The large_data_stats component holds statistics about partition,
row, and cell sizes and about number of rows in partition.
For each entry, it keeps the largest value for the entry type,
the respective large_data threshold and the number of entities
that are above the threshold.

## schema subcomponent

    schema = table_id table_schema_version keyspace_name table_name column_count column_description*
    table_id = uuid
    table_schema_version = uuid
    uuid = uuid_high_bits uuid_low_bits
    uuid_high_bits = be64
    uuid_low_bits = be64
    keyspace_name = string32
    table_name = string32
    column_count = be32
    column_description = column_kind column_name column_type
    column_kind = byte    // 1=partition_key, 2=clustering_key, 3=static_column, 4=regular_column
    column_name = string32
    column_type = string32    // CQL type name (e.g. "org.apache.cassandra.db.marshal.UTF8Type")
    string32 = string32_size byte*
    string32_size = be32

The schema subcomponent stores the most important schema fields of the table the
sstable belongs to. It serves as an alternative schema source to the one stored
in the statistics component, which lacks column names and other metadata. Unlike
the full schema stored in the system schema tables, it is not intended to be
comprehensive, but it contains enough information for tools like scylla-sstable
to parse an sstable in a self-sufficient manner.

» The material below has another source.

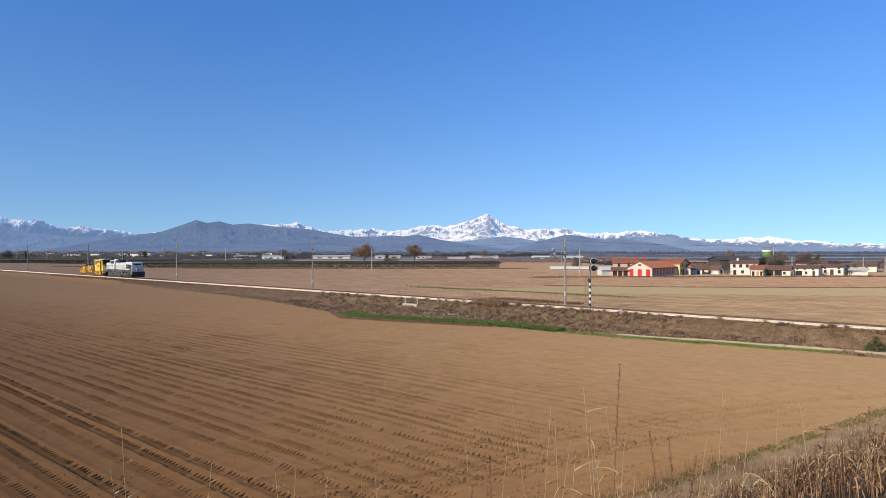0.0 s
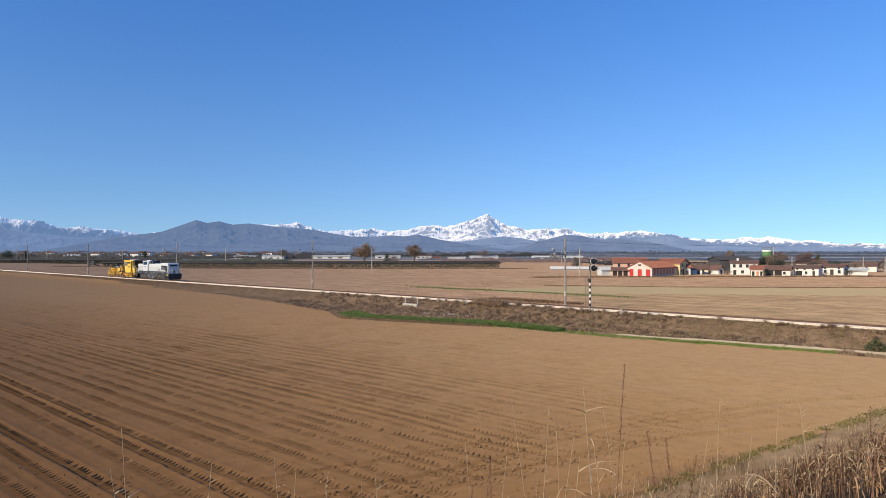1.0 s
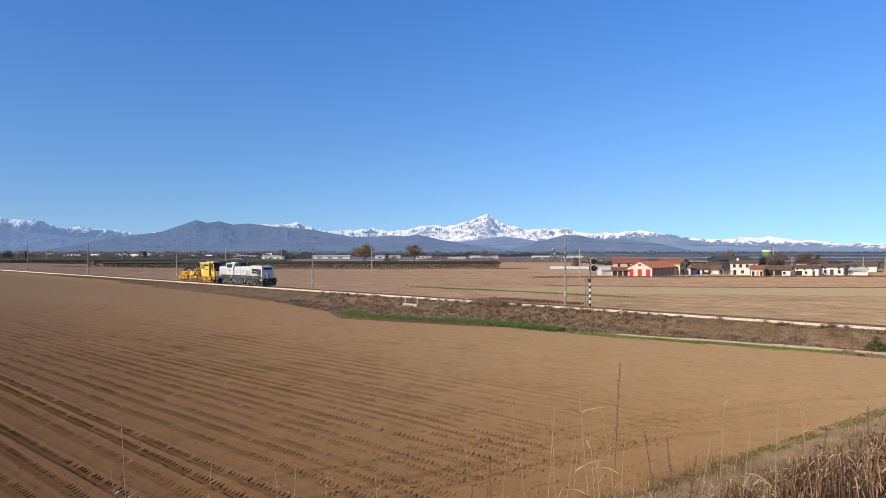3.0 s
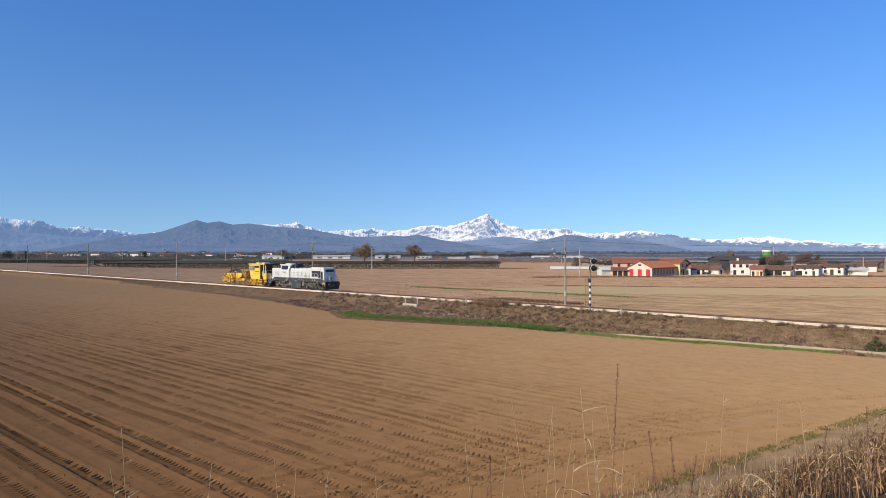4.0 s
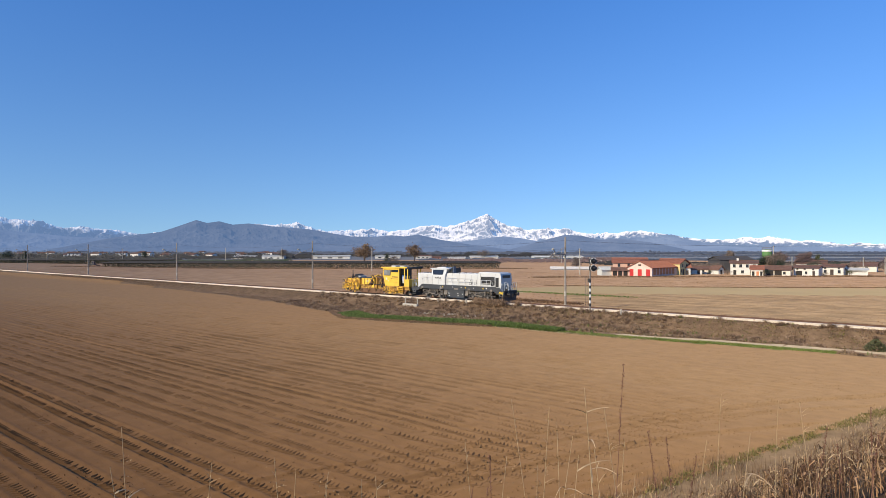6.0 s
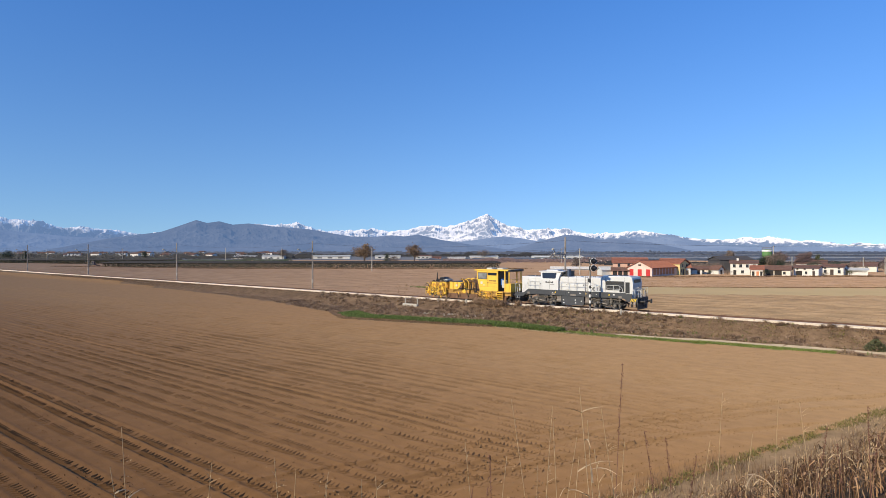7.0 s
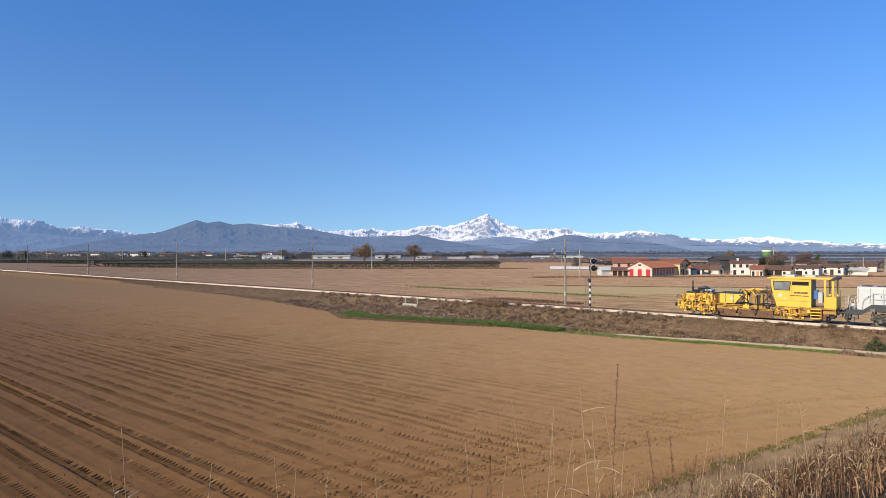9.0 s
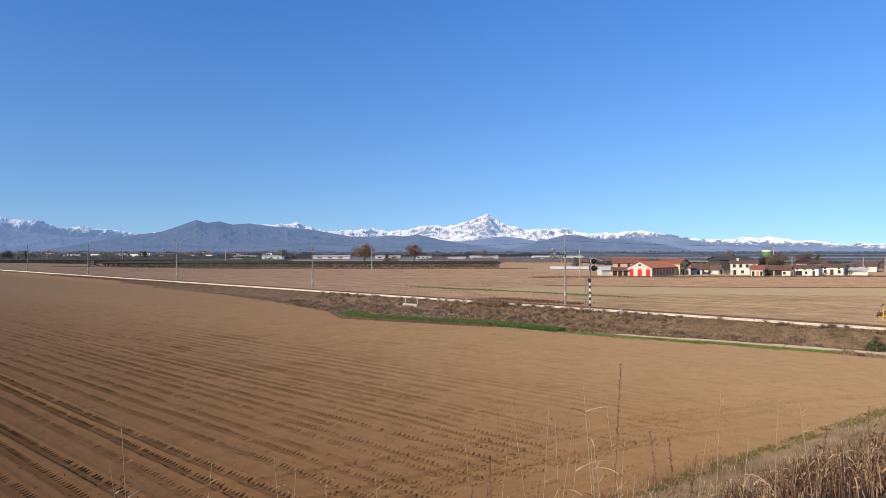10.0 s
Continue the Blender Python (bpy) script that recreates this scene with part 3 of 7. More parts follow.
def signal():
    ob = thing("railway_signal", "black and white striped signal mast with two round lights", "railway signal", rail(116.6, 3.3, -0.45))
    g = Geo()
    g.rod((0, 0, -0.3), (0, 0, 6.4), 0.09, 0.085, 14)
    mast = part("mast", g, M_POLE, ob, "grey tubular mast")
    for k in range(9):
        g = Geo()
        g.rod((0, 0, 0.9 + 0.33 * k), (0, 0, 1.23 + 0.33 * k), 0.098, None, 14)
        part("band", g, M_WHITE if k % 2 else M_BLACK, mast, "white band" if k % 2 else "black band")
    for z in (5.15, 5.92):
        g = Geo()
        g.rod((0.46, -0.16, z), (0.55, -0.22, z), 0.33, None, 28)
        head = part("signal_disc", g, M_BLACK, ob, "round black signal disc with a white rim")
        g = Geo()
        for i in range(28):
            a, b = 2 * math.pi * i / 28, 2 * math.pi * (i + 1) / 28
            n1, n2 = Vector((0.45, 0.55, 0)).normalized(), Vector((0, 0, 1))
            c = Vector((0.51, -0.19, z))
            g.rod(c + (n1 * math.cos(a) + n2 * math.sin(a)) * 0.37, c + (n1 * math.cos(b) + n2 * math.sin(b)) * 0.32, 0.022, None, 6)
        part("rim", g, M_WHITE, head, "white rim")
        g = Geo()
        g.rod((0.55, -0.22, z), (0.95, -0.46, z + 0.02), 0.15, 0.15, 16)
        part("hood", g, M_BLACK, head, "black light hood")
        g = Geo()
        g.box(-0.05, 0.48, -0.2, 0.12, z - 0.24, z + 0.24, 0.04)
        part("lamp_case", g, M_BLACK, head)
    g = Geo()
    for x in (-0.62, -0.32):
        g.rod((x, 0.1, -0.2), (x, 0.1, 4.2), 0.02)
    for k in range(14):
        g.rod((-0.62, 0.1, 0.2 + k * 0.3), (-0.32, 0.1, 0.2 + k * 0.3), 0.014)
    g.rod((-0.32, 0.1, 3.9), (0, 0, 3.9), 0.02)
    g.rod((-0.32, 0.1, 1.5), (0, 0, 1.5), 0.02)
    part("ladder", g, M_STEEL, ob, "thin steel ladder")
    g = Geo()
    g.box(-0.16, 0.12, -0.3, -0.1, 3.6, 4.0, 0.03)
    part("relay_box", g, M_BLACK, ob, "small dark relay box")
    g = Geo()
    g.box(-0.45, 0.45, -0.45, 0.45, -0.6, -0.02, 0.05)
    part("footing", g, M_CONC, ob, "pale concrete footing")
    g = Geo()
    g.box(-0.75, -0.15, -0.95, -0.5, -0.6, 0.02, 0.03)
    st = part("marker_block", g, M_CONC, ob, "pale block with diagonal stripes")
    g = Geo()
    for x in (-0.7, -0.42):
        g.prism([(x, -0.5), (x + 0.12, -0.5), (x + 0.28, 0.0), (x + 0.16, 0.0)], -0.956, -0.946)
    part("stripes", g, M_RUSTY, st, "dark diagonal stripes")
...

## large_data_records subcomponent

    large_data_records = record_count large_data_record*
    record_count = be32
    large_data_record = large_data_type partition_key clustering_key column_name value elements_count range_tombstones dead_rows
        large_data_type = be32     // same enum as in large_data_stats
        partition_key = string32   // binary serialized partition key (sstables::key::get_bytes())
        clustering_key = string32  // binary serialized clustering key (clustering_key_prefix::representation()), empty if N/A
        column_name = string32     // column name as text, empty for partition/row entries
        value = be64               // size in bytes (partition, row, or cell size depending on type)
        elements_count = be64      // type-dependent element count (see below)
        range_tombstones = be64    // number of range tombstones (partition_size records only, 0 otherwise)
        dead_rows = be64           // number of dead rows (partition_size records only, 0 otherwise)
    string32 = string32_size byte*
    string32_size = be32

The large_data_records component holds individual top-N large data entries
(partitions, rows, cells) found during the sstable write. Unlike large_data_stats,
which only stores aggregate per-type statistics (max value, threshold, count above
threshold), large_data_records preserves the actual partition key, clustering key,
column name, and size for each above-threshold entry. This information is embedded
in the sstable file itself and therefore survives tablet/shard migration.

The elements_count field carries a type-dependent element count:

- For partition_size and rows_in_partition records: number of rows in the partition
- For cell_size and elements_in_collection records: number of elements in the collection (0 for non-collection cells)
- For row_size records: 0

The range_tombstones and dead_rows fields are meaningful only for
partition_size records and are zero for all other record types.